◆ EXERCISE
Quote the entries in full, character for character, without their images.

◆ EXTRACTED RECORDS
+-------+

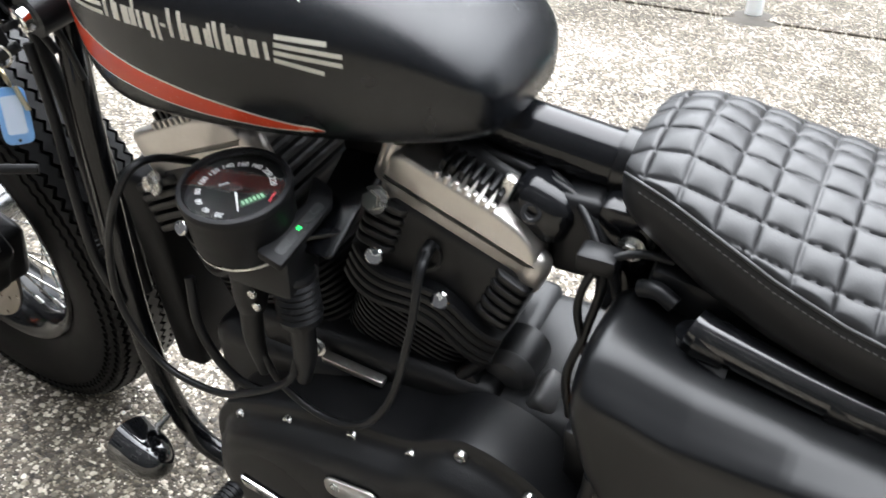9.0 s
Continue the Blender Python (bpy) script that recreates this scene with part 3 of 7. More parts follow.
def tank_paint():
    """Satin black with an orange-red nose band; pinstripes run along its edges."""
    m = bpy.data.materials.new("tank_paint")
    m.use_nodes = True
    nt, n = m.node_tree, m.node_tree.nodes
    b, link = n["Principled BSDF"], m.node_tree.links.new
    tc = n.new("ShaderNodeTexCoord")
    sp = n.new("ShaderNodeSeparateXYZ")
    link(tc.outputs["Object"], sp.inputs[0])

    def op(kind, a, b2=None, c=None):
        q = n.new("ShaderNodeMath")
        q.operation = kind
        for i, v in enumerate((a, b2, c)):
            if v is None:
                continue
            if isinstance(v, (int, float)):
                q.inputs[i].default_value = v
            else:
                link(v, q.inputs[i])
        return q.outputs[0]

    wob = n.new("ShaderNodeTexNoise")
    wob.inputs["Scale"].default_value, wob.inputs["Detail"].default_value = 300, 2
    link(tc.outputs["Object"], wob.inputs["Vector"])
    jit = op("MULTIPLY_ADD", wob.outputs["Fac"], 0.0005, -0.00025)
    X, Y, Z = op("ABSOLUTE", sp.outputs[0]), sp.outputs[1], op("ADD", sp.outputs[2], jit)
    t = op("DIVIDE", op("SUBTRACT", Y, 0.70), 0.40)

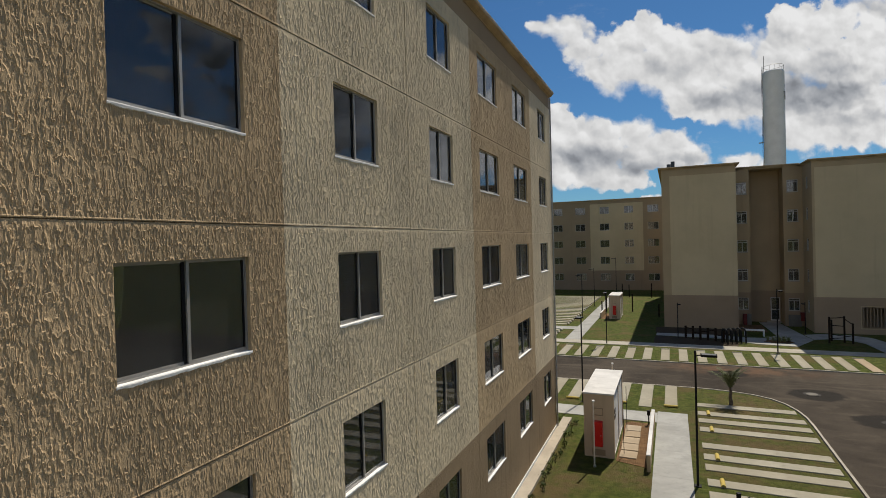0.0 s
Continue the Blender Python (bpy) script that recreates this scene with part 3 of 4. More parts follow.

+-------+

◆ RESPONSE TO THE TASK
9.0 s
Continue the Blender Python (bpy) script that recreates this scene with part 3 of 7. More parts follow.
def tank_paint():
    """Satin black with an orange-red nose band; pinstripes run along its edges."""
    m = bpy.data.materials.new("tank_paint")
    m.use_nodes = True
    nt, n = m.node_tree, m.node_tree.nodes
    b, link = n["Principled BSDF"], m.node_tree.links.new
    tc = n.new("ShaderNodeTexCoord")
    sp = n.new("ShaderNodeSeparateXYZ")
    link(tc.outputs["Object"], sp.inputs[0])

    def op(kind, a, b2=None, c=None):
        q = n.new("ShaderNodeMath")
        q.operation = kind
        for i, v in enumerate((a, b2, c)):
            if v is None:
                continue
            if isinstance(v, (int, float)):
                q.inputs[i].default_value = v
            else:
                link(v, q.inputs[i])
        return q.outputs[0]

    wob = n.new("ShaderNodeTexNoise")
    wob.inputs["Scale"].default_value, wob.inputs["Detail"].default_value = 300, 2
    link(tc.outputs["Object"], wob.inputs["Vector"])
    jit = op("MULTIPLY_ADD", wob.outputs["Fac"], 0.0005, -0.00025)
    X, Y, Z = op("ABSOLUTE", sp.outputs[0]), sp.outputs[1], op("ADD", sp.outputs[2], jit)
    t = op("DIVIDE", op("SUBTRACT", Y, 0.70), 0.40)

0.0 s
Continue the Blender Python (bpy) script that recreates this scene with part 3 of 4. More parts follow.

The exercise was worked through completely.